**Exercise instructions**. Will you repeat only the lines beginning at the one that mentions "More parts follow." and ending at the one that mentions "concrete silo under", both of them included, exactly?

**Exercise data**.
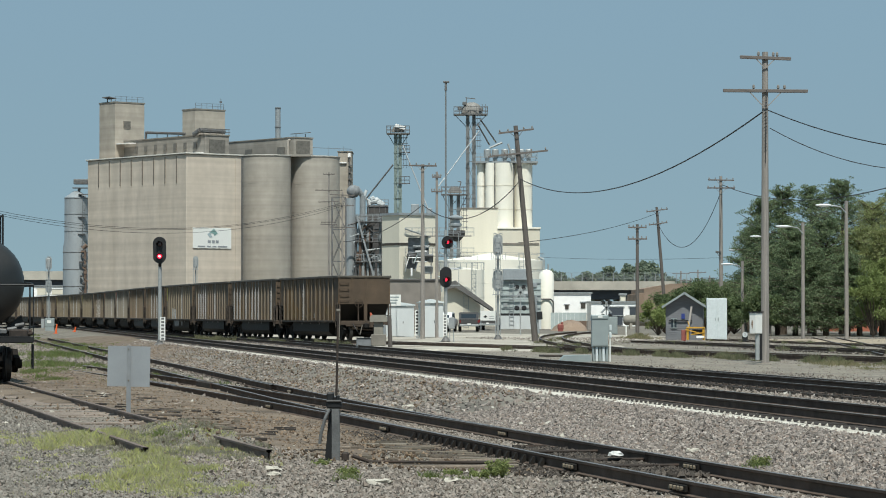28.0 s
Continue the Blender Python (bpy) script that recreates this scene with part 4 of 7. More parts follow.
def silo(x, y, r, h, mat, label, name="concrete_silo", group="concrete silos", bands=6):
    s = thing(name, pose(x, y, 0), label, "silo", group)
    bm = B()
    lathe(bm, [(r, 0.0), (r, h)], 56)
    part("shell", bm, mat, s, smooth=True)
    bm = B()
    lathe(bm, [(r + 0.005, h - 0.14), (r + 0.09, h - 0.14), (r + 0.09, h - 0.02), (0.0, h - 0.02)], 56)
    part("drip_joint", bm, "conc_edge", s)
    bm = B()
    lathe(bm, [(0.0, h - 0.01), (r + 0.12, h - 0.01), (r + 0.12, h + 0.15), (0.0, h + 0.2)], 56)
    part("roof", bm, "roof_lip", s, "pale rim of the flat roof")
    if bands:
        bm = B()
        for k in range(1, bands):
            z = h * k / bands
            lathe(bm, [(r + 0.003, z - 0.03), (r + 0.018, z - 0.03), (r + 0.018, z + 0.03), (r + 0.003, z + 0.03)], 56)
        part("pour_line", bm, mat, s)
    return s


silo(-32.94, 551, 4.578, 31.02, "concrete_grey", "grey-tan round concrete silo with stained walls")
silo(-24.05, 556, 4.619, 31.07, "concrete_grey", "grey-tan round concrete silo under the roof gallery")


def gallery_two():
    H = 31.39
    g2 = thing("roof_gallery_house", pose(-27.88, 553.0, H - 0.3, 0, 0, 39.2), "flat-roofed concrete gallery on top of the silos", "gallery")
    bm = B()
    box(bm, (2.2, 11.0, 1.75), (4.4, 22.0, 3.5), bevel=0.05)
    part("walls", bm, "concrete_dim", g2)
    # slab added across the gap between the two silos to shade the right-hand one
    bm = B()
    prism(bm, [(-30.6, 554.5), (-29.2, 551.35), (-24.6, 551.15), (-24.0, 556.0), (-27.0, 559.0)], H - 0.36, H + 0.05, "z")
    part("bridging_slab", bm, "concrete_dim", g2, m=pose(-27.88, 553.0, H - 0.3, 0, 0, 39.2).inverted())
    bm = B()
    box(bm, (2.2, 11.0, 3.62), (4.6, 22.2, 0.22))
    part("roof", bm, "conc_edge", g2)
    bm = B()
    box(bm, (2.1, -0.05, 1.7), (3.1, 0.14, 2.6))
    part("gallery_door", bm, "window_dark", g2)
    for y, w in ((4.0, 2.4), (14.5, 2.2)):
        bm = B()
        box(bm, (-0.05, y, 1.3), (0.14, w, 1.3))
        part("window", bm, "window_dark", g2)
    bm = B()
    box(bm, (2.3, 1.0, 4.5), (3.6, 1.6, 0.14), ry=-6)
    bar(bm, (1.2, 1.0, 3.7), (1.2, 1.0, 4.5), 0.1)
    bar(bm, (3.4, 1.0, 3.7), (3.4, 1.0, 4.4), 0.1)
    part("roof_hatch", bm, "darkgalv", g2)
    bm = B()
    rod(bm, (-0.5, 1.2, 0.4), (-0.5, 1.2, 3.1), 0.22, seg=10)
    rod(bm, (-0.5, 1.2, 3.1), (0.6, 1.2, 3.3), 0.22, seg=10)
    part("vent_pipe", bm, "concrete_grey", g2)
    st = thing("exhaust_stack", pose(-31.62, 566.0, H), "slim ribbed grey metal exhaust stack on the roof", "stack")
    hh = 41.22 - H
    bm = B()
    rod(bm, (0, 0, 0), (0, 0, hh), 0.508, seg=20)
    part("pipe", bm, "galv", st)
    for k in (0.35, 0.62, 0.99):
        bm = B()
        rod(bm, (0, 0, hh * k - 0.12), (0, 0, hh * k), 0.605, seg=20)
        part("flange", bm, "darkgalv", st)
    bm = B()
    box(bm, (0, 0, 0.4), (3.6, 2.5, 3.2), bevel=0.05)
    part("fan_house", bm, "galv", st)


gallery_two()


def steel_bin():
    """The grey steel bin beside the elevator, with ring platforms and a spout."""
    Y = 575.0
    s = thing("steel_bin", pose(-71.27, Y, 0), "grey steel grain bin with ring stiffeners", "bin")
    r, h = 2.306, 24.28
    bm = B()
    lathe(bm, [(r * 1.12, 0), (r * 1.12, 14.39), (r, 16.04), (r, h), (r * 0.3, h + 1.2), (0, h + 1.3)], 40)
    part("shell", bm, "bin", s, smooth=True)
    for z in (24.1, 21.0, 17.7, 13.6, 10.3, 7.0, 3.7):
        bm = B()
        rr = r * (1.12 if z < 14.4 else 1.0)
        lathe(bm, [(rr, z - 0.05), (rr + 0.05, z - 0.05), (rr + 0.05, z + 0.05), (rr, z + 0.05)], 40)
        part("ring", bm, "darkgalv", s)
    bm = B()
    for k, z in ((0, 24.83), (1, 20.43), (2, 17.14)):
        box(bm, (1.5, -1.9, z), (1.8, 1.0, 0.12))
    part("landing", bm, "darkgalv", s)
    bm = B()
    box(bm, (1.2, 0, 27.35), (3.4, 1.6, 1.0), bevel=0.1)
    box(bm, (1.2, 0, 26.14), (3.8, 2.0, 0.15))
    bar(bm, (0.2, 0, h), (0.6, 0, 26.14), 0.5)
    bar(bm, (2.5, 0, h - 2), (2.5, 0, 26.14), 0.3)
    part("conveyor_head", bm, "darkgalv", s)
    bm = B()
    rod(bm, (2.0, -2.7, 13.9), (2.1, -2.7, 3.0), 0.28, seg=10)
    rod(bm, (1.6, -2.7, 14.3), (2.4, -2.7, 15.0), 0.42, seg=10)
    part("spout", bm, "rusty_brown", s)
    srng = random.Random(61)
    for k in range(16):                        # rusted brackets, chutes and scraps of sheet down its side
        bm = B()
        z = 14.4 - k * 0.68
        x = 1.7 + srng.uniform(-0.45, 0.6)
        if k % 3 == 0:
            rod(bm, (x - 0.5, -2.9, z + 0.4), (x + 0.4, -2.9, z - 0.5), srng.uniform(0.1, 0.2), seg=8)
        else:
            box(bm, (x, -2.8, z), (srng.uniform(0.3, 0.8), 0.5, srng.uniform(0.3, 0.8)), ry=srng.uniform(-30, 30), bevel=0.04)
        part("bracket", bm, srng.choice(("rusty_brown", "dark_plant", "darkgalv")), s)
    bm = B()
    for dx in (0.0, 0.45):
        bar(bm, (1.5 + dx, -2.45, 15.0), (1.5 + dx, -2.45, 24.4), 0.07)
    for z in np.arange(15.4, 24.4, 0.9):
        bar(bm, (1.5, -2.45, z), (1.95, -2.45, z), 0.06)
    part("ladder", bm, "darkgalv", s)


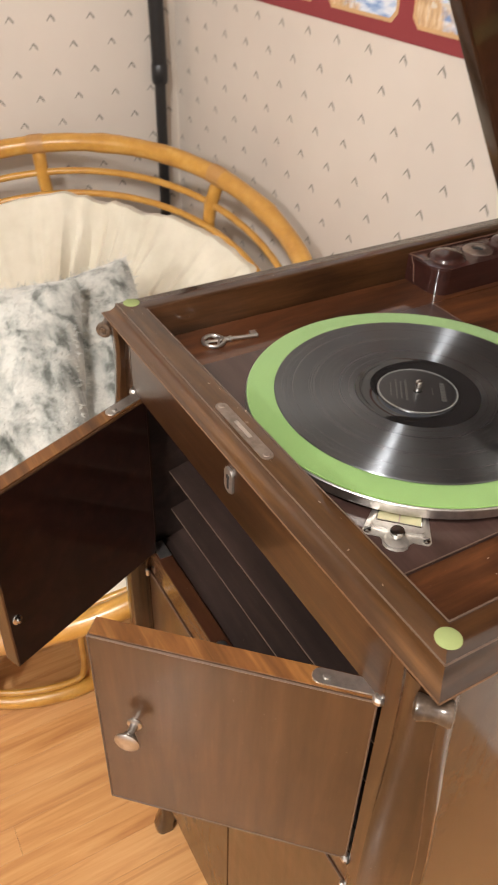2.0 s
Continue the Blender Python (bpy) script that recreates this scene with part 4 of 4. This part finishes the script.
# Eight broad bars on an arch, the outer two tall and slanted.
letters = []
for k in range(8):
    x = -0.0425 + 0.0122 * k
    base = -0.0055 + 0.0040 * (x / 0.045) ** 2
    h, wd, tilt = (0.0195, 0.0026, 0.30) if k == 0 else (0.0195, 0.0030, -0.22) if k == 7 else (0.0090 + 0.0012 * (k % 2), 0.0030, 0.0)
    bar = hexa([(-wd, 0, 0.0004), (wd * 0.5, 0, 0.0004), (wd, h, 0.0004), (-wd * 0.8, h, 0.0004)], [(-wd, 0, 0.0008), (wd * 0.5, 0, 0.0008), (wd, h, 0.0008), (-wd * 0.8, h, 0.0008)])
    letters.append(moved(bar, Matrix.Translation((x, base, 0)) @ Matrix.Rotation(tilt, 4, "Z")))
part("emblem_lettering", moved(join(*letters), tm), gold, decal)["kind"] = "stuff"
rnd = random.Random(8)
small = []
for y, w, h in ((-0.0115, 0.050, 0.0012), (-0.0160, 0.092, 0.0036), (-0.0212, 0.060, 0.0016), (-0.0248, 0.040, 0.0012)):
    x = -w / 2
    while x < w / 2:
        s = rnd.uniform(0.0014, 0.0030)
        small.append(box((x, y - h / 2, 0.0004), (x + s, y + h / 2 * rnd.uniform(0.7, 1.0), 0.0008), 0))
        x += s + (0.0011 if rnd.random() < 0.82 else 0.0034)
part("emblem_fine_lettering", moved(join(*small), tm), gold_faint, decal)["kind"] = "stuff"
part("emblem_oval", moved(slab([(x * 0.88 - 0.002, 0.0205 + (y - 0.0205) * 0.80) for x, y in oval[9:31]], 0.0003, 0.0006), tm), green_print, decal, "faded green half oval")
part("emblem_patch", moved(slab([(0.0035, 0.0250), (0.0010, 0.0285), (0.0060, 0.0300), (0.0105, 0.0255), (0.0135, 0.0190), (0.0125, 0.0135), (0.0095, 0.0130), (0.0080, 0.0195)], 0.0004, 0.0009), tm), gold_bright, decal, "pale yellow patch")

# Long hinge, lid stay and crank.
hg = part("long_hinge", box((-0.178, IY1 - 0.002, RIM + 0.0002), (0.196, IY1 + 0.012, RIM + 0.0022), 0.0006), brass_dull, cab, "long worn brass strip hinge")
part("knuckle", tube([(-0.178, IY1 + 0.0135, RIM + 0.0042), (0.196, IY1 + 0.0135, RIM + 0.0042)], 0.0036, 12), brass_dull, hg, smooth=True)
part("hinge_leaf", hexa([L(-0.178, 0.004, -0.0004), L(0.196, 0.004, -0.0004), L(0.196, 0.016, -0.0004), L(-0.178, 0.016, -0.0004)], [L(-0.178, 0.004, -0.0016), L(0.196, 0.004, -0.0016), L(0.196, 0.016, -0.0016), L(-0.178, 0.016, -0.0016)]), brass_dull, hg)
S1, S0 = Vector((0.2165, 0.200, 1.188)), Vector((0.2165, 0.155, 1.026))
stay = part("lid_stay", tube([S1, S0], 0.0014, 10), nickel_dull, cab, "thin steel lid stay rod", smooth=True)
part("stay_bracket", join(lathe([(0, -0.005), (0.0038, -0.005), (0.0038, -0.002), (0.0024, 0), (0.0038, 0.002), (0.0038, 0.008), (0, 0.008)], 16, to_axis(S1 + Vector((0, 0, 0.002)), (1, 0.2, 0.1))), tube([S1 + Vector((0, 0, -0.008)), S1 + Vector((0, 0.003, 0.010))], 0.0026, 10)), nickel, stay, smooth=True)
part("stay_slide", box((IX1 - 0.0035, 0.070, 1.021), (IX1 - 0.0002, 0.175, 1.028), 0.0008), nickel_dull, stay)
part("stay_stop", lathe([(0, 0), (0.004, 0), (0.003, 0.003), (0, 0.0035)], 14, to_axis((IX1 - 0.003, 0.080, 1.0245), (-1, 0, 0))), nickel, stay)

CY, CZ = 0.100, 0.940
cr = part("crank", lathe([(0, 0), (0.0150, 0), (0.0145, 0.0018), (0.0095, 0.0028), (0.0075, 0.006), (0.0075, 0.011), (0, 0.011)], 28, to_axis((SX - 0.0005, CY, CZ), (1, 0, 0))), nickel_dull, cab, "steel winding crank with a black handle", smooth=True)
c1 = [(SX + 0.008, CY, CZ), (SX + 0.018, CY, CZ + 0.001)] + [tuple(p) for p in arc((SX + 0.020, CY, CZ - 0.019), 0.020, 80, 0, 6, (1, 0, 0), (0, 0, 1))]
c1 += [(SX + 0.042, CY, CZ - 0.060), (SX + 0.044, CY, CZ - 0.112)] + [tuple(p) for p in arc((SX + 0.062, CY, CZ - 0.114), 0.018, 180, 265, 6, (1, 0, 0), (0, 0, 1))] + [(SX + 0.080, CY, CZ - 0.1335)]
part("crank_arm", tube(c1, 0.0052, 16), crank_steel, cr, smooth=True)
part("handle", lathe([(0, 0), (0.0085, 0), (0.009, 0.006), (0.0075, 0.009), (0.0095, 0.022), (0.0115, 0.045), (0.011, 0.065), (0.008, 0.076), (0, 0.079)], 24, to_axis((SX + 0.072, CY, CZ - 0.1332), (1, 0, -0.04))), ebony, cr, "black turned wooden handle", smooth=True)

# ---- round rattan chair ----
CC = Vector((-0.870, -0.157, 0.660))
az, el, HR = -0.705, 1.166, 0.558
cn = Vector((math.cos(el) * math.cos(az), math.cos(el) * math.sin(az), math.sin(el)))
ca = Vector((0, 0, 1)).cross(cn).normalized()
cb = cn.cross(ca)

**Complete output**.
Continue the Blender Python (bpy) script that recreates this scene with part 4 of 7. More parts follow.
def silo(x, y, r, h, mat, label, name="concrete_silo", group="concrete silos", bands=6):
    s = thing(name, pose(x, y, 0), label, "silo", group)
    bm = B()
    lathe(bm, [(r, 0.0), (r, h)], 56)
    part("shell", bm, mat, s, smooth=True)
    bm = B()
    lathe(bm, [(r + 0.005, h - 0.14), (r + 0.09, h - 0.14), (r + 0.09, h - 0.02), (0.0, h - 0.02)], 56)
    part("drip_joint", bm, "conc_edge", s)
    bm = B()
    lathe(bm, [(0.0, h - 0.01), (r + 0.12, h - 0.01), (r + 0.12, h + 0.15), (0.0, h + 0.2)], 56)
    part("roof", bm, "roof_lip", s, "pale rim of the flat roof")
    if bands:
        bm = B()
        for k in range(1, bands):
            z = h * k / bands
            lathe(bm, [(r + 0.003, z - 0.03), (r + 0.018, z - 0.03), (r + 0.018, z + 0.03), (r + 0.003, z + 0.03)], 56)
        part("pour_line", bm, mat, s)
    return s


silo(-32.94, 551, 4.578, 31.02, "concrete_grey", "grey-tan round concrete silo with stained walls")
silo(-24.05, 556, 4.619, 31.07, "concrete_grey", "grey-tan round concrete silo under the roof gallery")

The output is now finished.